Task #8529: Add field to Solr index that includes the obsolescence chain - DataONE API - DataONE Tasks

Task #8529

Add field to Solr index that includes the obsolescence chain

Added by Peter Slaughter almost 7 years ago. Updated almost 7 years ago.

Status:

New

Priority:

Normal

Assignee:

Category:

Target version:

Start date:

2018-03-29

Due date:

% Done:

Story Points:

Sprint:

Description

When a new PID is added to the Solr index, populate a field that contains the entire obsolescence chain for that PID. This will greatly reduce the amount of time clients have to spend on obtaining this information.

For each PID that precedes the new PID in the obs. chain, update it's Solr document to include the new, complete obs. chain.

The new Solr field that contains the obs. chain should be a multivalued field, if the order of PIDs in the field can be guaranteed. In this scenario, the firsts PID is the lowest in the obs. chain, the lasts pid in the field is the mosts recent, un-obsoleted PID.

If the order cannot be guaranteed in a multi-valued field, then a simple text field should be used, with a reasonable value as a delimiter, one that is not valid for PIDs, such as a blank.
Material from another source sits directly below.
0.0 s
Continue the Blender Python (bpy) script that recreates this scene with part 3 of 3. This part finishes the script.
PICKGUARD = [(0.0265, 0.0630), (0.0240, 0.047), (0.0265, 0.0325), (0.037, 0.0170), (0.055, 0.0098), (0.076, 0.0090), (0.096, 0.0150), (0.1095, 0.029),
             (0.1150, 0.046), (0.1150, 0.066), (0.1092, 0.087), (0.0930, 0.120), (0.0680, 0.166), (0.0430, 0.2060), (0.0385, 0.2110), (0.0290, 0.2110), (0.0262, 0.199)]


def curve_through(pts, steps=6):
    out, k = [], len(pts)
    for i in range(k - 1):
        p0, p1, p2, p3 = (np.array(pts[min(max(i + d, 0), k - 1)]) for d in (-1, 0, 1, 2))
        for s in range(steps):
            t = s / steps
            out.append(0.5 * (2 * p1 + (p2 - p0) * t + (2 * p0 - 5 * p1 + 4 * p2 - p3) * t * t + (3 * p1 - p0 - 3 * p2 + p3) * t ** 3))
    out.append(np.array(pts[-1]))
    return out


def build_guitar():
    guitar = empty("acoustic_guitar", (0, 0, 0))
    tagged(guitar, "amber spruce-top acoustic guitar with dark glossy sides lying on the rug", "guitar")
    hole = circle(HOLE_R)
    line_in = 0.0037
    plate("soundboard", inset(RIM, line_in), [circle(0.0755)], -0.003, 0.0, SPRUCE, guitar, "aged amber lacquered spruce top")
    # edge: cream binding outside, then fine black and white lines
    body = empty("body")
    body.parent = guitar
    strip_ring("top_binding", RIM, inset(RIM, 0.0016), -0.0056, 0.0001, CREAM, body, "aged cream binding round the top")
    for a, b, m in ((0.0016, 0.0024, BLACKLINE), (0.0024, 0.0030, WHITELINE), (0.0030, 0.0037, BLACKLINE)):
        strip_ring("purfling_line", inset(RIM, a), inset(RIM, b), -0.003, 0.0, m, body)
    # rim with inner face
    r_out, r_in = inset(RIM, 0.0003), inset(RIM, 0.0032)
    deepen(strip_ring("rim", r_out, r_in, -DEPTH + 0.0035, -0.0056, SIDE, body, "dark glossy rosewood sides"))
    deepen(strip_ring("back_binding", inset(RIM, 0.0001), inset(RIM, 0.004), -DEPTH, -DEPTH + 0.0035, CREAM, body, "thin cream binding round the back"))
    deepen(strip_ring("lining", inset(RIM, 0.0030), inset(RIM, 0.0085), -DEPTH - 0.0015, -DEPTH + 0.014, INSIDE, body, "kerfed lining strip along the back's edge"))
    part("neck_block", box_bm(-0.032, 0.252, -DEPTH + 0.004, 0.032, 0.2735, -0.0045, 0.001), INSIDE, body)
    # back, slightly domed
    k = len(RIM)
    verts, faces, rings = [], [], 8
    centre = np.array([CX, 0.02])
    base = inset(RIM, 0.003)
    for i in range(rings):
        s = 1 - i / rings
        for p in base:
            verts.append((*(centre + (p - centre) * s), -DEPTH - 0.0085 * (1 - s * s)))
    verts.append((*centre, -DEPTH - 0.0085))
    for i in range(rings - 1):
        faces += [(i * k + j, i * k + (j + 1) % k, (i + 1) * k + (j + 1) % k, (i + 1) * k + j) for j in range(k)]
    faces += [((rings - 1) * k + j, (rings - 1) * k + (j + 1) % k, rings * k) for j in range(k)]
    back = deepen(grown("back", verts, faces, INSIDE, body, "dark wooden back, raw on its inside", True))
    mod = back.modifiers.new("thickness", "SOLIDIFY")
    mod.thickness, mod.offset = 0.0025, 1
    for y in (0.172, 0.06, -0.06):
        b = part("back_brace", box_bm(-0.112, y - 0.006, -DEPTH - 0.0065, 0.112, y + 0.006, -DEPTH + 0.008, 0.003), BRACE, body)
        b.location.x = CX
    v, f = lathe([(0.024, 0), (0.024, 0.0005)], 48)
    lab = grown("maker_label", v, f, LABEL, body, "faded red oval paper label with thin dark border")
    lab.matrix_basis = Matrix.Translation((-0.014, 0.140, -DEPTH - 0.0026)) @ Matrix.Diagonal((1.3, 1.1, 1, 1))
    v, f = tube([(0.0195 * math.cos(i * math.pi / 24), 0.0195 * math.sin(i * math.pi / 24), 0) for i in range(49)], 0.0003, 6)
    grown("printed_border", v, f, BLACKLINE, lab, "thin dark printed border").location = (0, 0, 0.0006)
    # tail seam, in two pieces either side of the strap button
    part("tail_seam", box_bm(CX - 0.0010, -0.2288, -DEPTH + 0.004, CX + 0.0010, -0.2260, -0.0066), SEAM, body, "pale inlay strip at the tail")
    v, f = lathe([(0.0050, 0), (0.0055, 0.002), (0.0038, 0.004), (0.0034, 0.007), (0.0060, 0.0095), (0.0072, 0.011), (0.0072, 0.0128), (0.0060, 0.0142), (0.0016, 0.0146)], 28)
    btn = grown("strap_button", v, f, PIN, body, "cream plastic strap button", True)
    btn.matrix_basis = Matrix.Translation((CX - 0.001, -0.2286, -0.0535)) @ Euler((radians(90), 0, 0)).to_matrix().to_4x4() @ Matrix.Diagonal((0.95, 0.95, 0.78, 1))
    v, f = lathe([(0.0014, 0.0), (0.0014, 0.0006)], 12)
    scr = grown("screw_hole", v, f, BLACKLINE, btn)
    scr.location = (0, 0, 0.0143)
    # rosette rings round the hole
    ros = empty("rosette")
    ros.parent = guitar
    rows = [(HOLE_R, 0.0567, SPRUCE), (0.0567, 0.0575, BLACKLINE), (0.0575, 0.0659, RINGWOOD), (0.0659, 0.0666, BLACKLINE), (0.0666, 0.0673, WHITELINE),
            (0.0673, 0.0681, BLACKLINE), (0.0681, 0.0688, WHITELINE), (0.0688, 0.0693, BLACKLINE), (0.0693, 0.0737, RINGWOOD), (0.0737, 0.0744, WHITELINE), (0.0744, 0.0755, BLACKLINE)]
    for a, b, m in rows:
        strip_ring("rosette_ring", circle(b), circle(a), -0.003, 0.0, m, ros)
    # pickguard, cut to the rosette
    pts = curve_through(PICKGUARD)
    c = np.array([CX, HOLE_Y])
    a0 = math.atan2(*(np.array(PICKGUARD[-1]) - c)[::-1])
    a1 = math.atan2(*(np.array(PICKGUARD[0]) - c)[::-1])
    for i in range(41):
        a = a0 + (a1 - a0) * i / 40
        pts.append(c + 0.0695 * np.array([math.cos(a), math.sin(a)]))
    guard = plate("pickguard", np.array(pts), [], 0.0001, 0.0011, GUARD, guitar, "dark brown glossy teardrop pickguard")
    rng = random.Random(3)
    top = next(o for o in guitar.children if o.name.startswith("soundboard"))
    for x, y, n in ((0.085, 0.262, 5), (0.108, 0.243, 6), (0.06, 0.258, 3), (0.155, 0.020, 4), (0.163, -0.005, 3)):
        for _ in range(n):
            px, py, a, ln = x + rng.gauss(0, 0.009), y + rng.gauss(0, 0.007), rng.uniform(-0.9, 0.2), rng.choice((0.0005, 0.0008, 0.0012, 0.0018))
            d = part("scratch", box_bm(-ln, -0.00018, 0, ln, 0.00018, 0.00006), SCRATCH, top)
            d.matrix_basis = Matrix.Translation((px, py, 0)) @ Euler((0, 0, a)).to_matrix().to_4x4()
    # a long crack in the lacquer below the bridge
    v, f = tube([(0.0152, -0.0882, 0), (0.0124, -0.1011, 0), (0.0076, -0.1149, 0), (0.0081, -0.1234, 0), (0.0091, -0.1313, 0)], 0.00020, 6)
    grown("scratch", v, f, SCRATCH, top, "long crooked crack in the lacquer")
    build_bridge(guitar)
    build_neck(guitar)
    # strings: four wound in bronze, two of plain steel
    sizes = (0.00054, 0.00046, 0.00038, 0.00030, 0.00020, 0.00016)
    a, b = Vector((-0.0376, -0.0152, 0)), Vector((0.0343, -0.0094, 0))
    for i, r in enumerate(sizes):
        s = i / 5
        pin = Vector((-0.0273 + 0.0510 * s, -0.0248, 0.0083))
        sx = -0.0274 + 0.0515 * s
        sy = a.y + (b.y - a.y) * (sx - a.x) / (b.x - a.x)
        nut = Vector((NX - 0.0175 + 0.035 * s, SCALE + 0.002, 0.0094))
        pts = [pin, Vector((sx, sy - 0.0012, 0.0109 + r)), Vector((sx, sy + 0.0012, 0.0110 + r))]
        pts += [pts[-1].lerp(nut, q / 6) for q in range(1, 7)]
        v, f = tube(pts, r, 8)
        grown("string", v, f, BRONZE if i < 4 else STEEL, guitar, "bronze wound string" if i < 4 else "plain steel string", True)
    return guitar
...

This task is related to https://redmine.dataone.org/issues/8528

Related issues

History

#1 Updated by Rob Nahf almost 7 years ago

Related to Task #8528: Add MNRead.getVersions, CNRead.getVersions added

#2 Updated by Rob Nahf almost 7 years ago

Performance on these updates should be evaluated, especially if we are implementing a chain identifier in CN/MN Read. In that case it would be easier to expose the chain identifier, and query for it as we currently do for seriesId. Appropriate queries would make light work of ordering the items retrieved client side.

Since each update changes 2 records using two index tasks, the number of updates would be 2n, unless we get away from the "something in the system metadata changed" approach of creating one-size-fits-all, "overwrite from the systemMetadata" tasks (which might be a good idea anyway - how many updates would happen if you updated the access policy on the whole chain? n^2, it would seem).
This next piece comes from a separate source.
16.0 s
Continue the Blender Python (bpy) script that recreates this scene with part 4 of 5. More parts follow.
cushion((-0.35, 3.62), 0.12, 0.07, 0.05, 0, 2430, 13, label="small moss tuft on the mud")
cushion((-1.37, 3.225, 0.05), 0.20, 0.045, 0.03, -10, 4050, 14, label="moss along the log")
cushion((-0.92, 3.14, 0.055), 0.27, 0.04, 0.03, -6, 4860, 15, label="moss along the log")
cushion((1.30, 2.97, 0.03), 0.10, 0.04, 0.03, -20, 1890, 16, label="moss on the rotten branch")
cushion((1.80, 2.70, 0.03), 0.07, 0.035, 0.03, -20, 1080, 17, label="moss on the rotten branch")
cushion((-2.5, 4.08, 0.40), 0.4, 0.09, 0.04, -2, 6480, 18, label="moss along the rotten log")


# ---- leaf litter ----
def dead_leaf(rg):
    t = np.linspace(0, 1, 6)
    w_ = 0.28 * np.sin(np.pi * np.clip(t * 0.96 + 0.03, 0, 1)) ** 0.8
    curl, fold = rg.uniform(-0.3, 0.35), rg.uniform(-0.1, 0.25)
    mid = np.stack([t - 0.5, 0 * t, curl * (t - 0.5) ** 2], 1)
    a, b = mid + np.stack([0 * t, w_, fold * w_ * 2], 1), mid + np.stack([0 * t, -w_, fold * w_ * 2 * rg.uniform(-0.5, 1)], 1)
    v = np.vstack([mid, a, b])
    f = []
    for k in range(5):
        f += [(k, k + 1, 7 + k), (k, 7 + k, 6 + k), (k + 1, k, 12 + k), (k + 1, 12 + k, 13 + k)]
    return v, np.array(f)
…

Also, more labor intensive would be updating a Resource Map, because it reindexes all of its members, which would then cascade down to updates on every version of all members of the package (twice). The potential for locking issues would seem to rise.

#3 Updated by Rob Nahf almost 7 years ago

a simpler implementation would be the creation of a dedicated index for chains. When a new PID needs to be added, just look up on the pid field using the obsoletes value, then append a new value if it's not already there. (d1.updates create 2 index tasks)

The record would simply be structured with an id field, and a pid field. The id would correspond to the chain-identifier, and could be opaque.

Querying would be something like q=pid:myPidOfInterest, and would return the entire record with all pids in the chain.

Ordering of elements for the CN would be more complicated than for the MN, because we couldn't rely on order of insert due to out of order synchronizations. Reindexing would also be troublesome on both MN and CN.

#4 Updated by Rob Nahf almost 7 years ago

The order of values in multi-valued fields is guaranteed, but the order of fields in a record is not.

Yeah, Solr has a weaker guarantee. 
Order is guaranteed to be maintained for values in a multi-valued field. 
Order of different fields is not maintained. 

-Yonik 
http://lucidworks.com

we will need to be careful to either insert values in the proper order, or develop the capability to remove all and redo the list if we need to insert in the middle. Or we could also create multivalued obsoletes and obsoletedBy fields to allow the client (or a separate processor) to figure out the definitive order.

#5 Updated by Dave Vieglais almost 7 years ago

This seems like a reasonable solution - create a separate core for identifiers. Given two fields:

pid required multivalued text
sid optional single      text

It would be trivial to:

a) get the obsolescence chain given a pid or a sid: q=pid:id_to_find OR sid:id_to_find

b) determine if an identifier is a pid or a sid by examining the matching record

Reindexing could be driven from the content in postgres. Adding a new entry to the chain is a trivial update.

If choosing this route then it may be worth considering other types of common relationships that could be included in the core.

Rob Nahf wrote:

a simpler implementation would be the creation of a dedicated index for chains. When a new PID needs to be added, just look up on the pid field using the obsoletes value, then append a new value if it's not already there. (d1.updates create 2 index tasks)

The record would simply be structured with an id field, and a pid field. The id would correspond to the chain-identifier, and could be opaque.

Querying would be something like q=pid:myPidOfInterest, and would return the entire record with all pids in the chain.

Ordering of elements for the CN would be more complicated than for the MN, because we couldn't rely on order of insert due to out of order synchronizations. Reindexing would also be troublesome on both MN and CN.